= DATA BLOCK =
═══

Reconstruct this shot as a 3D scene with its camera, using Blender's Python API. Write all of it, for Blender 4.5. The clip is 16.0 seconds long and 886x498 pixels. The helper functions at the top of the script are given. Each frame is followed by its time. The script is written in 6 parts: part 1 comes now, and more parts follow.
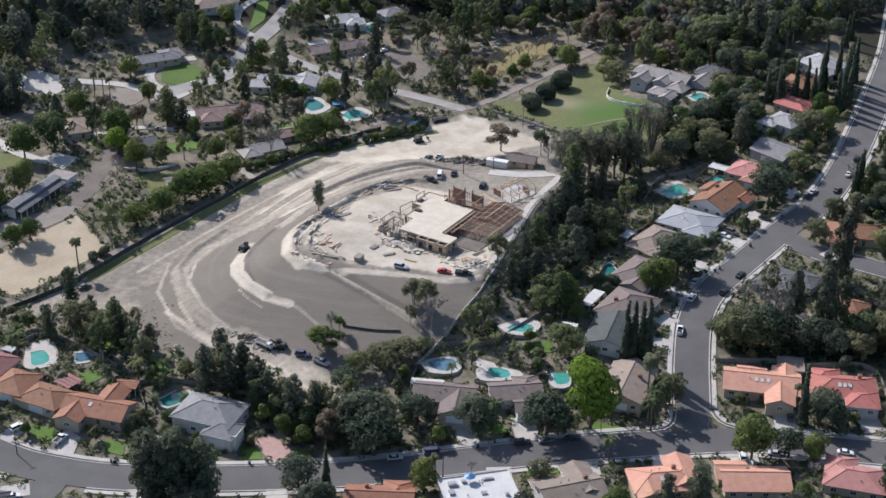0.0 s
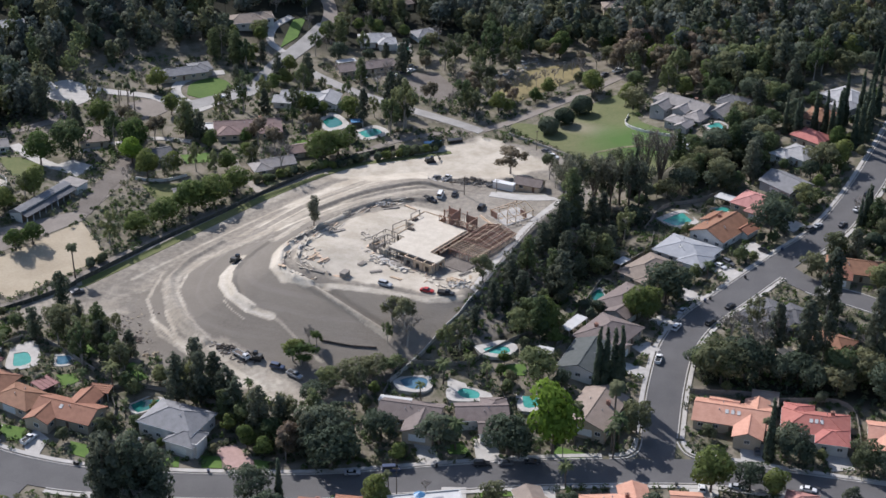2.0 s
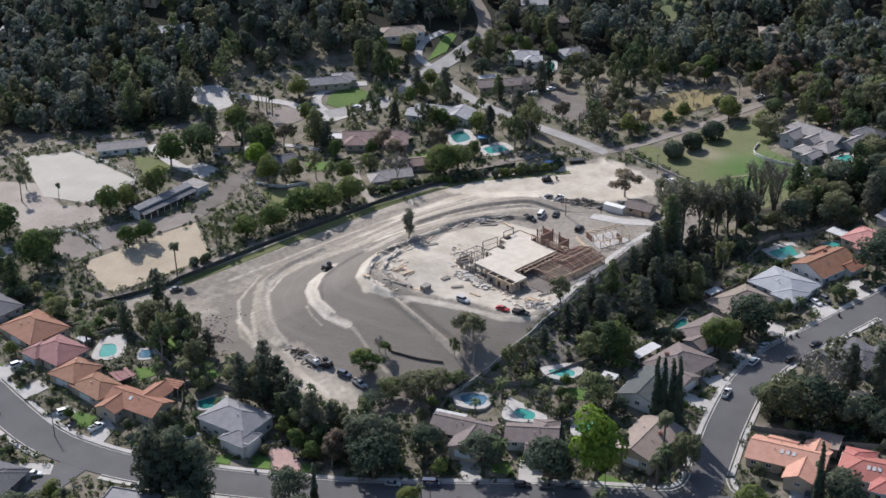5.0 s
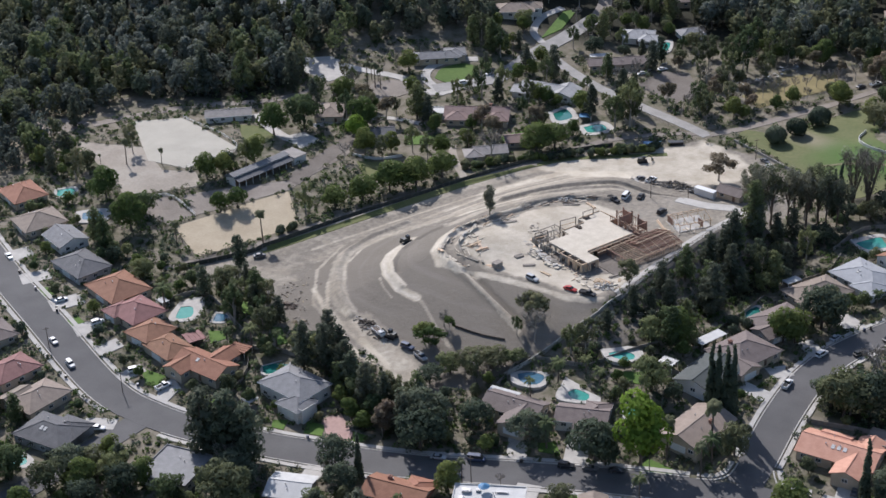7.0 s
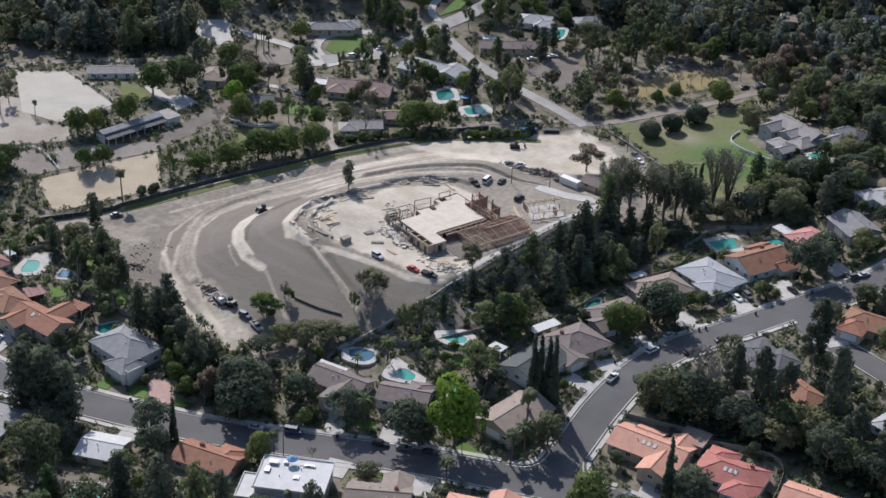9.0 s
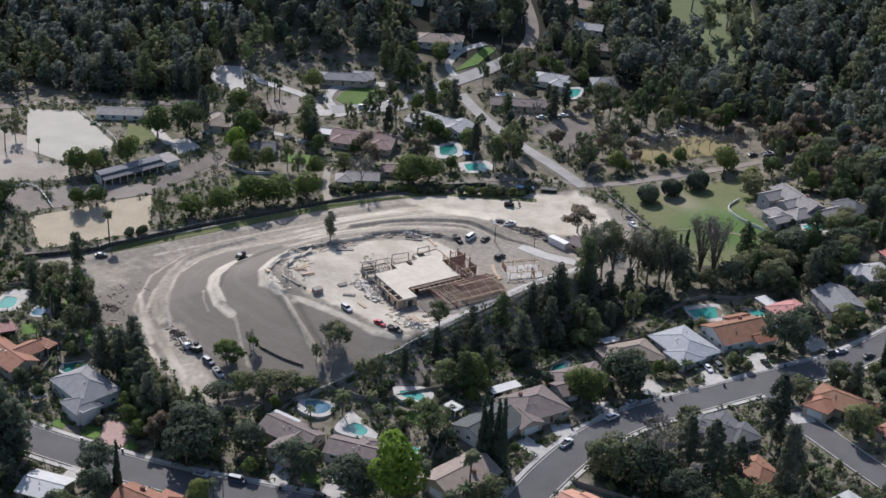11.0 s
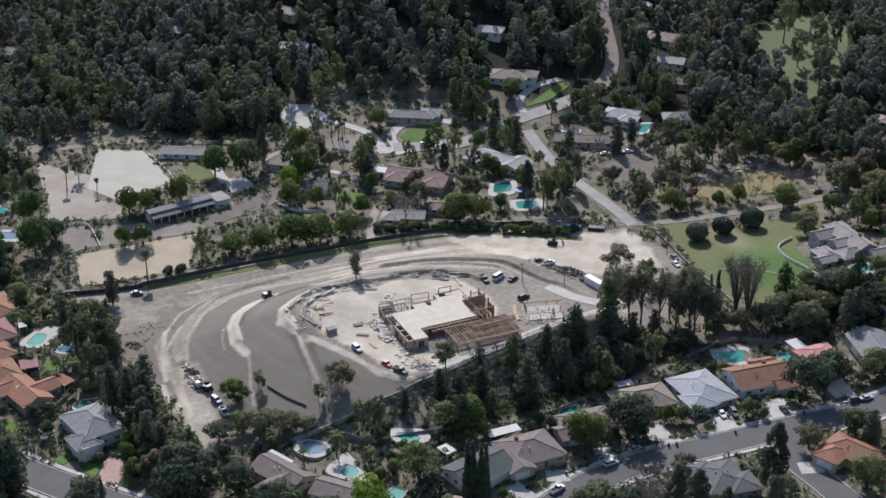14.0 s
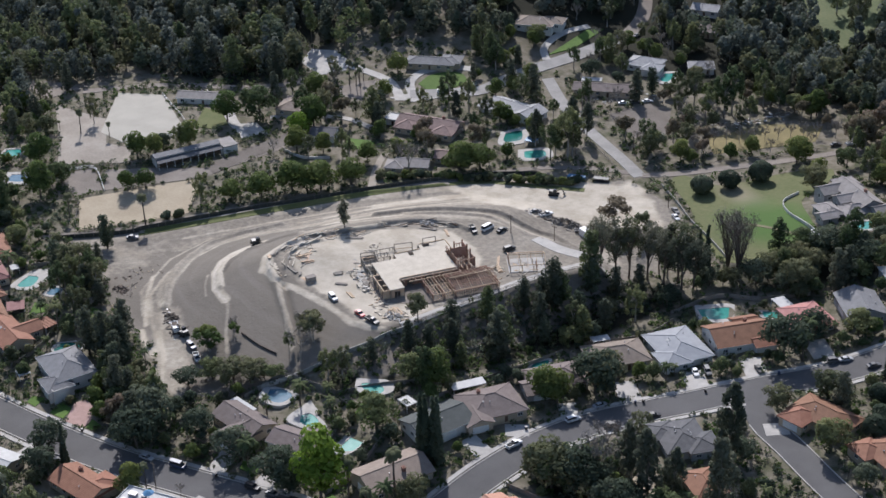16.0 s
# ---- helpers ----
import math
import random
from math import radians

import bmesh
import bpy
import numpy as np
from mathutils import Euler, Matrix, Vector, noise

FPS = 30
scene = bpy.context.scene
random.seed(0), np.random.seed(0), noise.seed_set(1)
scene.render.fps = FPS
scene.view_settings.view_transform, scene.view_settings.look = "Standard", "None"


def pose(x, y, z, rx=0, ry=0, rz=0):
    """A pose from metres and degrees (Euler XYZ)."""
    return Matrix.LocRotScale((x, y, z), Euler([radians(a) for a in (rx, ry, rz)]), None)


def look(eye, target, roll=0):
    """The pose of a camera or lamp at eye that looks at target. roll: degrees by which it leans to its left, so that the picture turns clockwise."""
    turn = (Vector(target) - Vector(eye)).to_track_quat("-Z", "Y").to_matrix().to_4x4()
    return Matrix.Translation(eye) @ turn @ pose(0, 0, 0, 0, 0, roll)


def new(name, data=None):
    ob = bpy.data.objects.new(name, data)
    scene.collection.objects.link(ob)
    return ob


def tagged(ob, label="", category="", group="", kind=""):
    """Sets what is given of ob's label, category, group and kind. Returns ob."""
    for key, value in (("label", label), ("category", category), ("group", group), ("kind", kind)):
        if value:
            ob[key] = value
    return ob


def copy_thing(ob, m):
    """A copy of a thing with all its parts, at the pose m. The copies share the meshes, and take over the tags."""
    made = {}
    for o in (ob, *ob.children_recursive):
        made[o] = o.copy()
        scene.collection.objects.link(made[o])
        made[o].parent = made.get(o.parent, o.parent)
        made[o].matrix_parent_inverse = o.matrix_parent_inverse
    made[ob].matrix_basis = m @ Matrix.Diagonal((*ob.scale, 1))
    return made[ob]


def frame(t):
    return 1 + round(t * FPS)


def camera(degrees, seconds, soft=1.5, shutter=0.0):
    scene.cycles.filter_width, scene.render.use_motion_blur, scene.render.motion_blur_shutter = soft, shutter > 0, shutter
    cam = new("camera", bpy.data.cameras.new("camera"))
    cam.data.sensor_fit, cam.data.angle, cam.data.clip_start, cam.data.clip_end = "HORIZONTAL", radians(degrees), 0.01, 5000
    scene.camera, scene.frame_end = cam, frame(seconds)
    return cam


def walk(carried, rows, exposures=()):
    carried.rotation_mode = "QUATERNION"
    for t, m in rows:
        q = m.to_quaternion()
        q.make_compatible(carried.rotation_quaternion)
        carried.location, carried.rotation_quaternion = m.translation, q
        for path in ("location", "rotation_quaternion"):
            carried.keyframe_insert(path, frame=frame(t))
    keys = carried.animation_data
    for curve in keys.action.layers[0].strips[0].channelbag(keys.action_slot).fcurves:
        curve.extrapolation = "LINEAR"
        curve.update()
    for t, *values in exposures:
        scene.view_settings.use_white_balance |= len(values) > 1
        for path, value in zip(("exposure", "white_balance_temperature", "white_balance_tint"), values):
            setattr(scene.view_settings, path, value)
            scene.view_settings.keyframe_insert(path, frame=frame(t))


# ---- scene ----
cam = camera(31.09, 16.0, 1.6)
PATH = [
    (0, (-29.93, -474.78, 263.68), (4.03, 9.47, 5.13), 0.56),
    (0.5, (-20.30, -476.39, 262.92), (-2.79, 11.77, 10.16), 0.34),
    (1, (-9.69, -477.04, 263.36), (0.58, 11.06, 10.07), 0.39),
    (1.5, (0.49, -477.48, 263.45), (4.49, 10.92, 10.57), 0.59),
    (2, (11.21, -477.80, 263.51), (7.14, 11.24, 11.87), 0.68),
    (2.5, (21.27, -477.71, 264.22), (7.31, 12.72, 15.66), 0.77),
    (3, (30.95, -477.33, 264.42), (4.69, 13.93, 18.52), 1.01),
    (3.5, (41.08, -476.78, 264.77), (-0.56, 13.87, 19.76), 0.90),
    (3.7, (45.10, -476.54, 264.97), (-4.40, 12.81, 18.83), 1.06),
    (5.8, (86.24, -471.88, 266.65), (-32.13, 4.40, 18.35), -2.38),
    (6, (90.00, -471.28, 266.81), (-34.72, 2.72, 17.27), -2.48),
    (6.5, (99.89, -469.34, 267.30), (-41.20, -0.98, 15.85), -2.26),
    (7, (109.38, -466.73, 267.66), (-46.66, -4.69, 13.35), -2.09),
    (7.5, (119.36, -464.00, 268.29), (-47.58, -7.46, 10.98), -1.71),
    (8, (129.53, -461.82, 268.99), (-18.33, -3.01, 4.15), 0.76),
    (8.5, (137.37, -458.75, 269.41), (9.02, -0.81, -6.84), 2.68),
    (9, (147.20, -455.34, 270.39), (4.05, 5.95, 7.29), 2.45),
    (9.2, (150.93, -453.93, 270.68), (5.16, 9.52, 12.87), 2.54),
    (11.3, (189.76, -436.34, 274.14), (6.55, 18.73, 25.44), 2.74),
    (11.5, (193.40, -434.45, 274.45), (4.20, 17.89, 25.28), 2.07),
    (12, (202.60, -429.20, 274.71), (-13.98, 5.44, 16.47), -0.22),
    (12.5, (212.62, -423.22, 275.67), (-10.77, 7.44, 16.57), -0.35),
    (13, (222.07, -417.88, 275.99), (-3.79, 14.90, 22.63), -0.06),
    (13.5, (231.59, -411.50, 277.08), (-2.77, 20.12, 29.54), -0.15),
    (14, (241.56, -405.70, 276.83), (-1.67, 24.11, 34.74), -0.31),
    (14.5, (250.43, -398.79, 276.66), (-0.92, 25.98, 34.00), -0.32),
    (15, (260.48, -391.50, 276.06), (6.87, 27.93, 26.54), 0.30),
    (15.5, (269.89, -383.71, 276.29), (11.55, 28.15, 19.13), -0.08),
    (16, (280.58, -375.86, 276.63), (5.41, 23.66, 17.46), -1.63),
]
walk(cam, [(t, look(eye, target, roll)) for t, eye, target, roll in PATH], ((0, 0.16, 6120, 14), (8, 0.05, 6080, 14), (16, 0.0, 6040, 14)))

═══

= EXERCISE BRIEF =
Write out, from the lines above, only those from the line with "q = m.to_quaternion()" to the line with "for curve in", exactly as given, including the first and the last.

= SOLUTION =
        q = m.to_quaternion()
        q.make_compatible(carried.rotation_quaternion)
        carried.location, carried.rotation_quaternion = m.translation, q
        for path in ("location", "rotation_quaternion"):
            carried.keyframe_insert(path, frame=frame(t))
    keys = carried.animation_data
    for curve in keys.action.layers[0].strips[0].channelbag(keys.action_slot).fcurves:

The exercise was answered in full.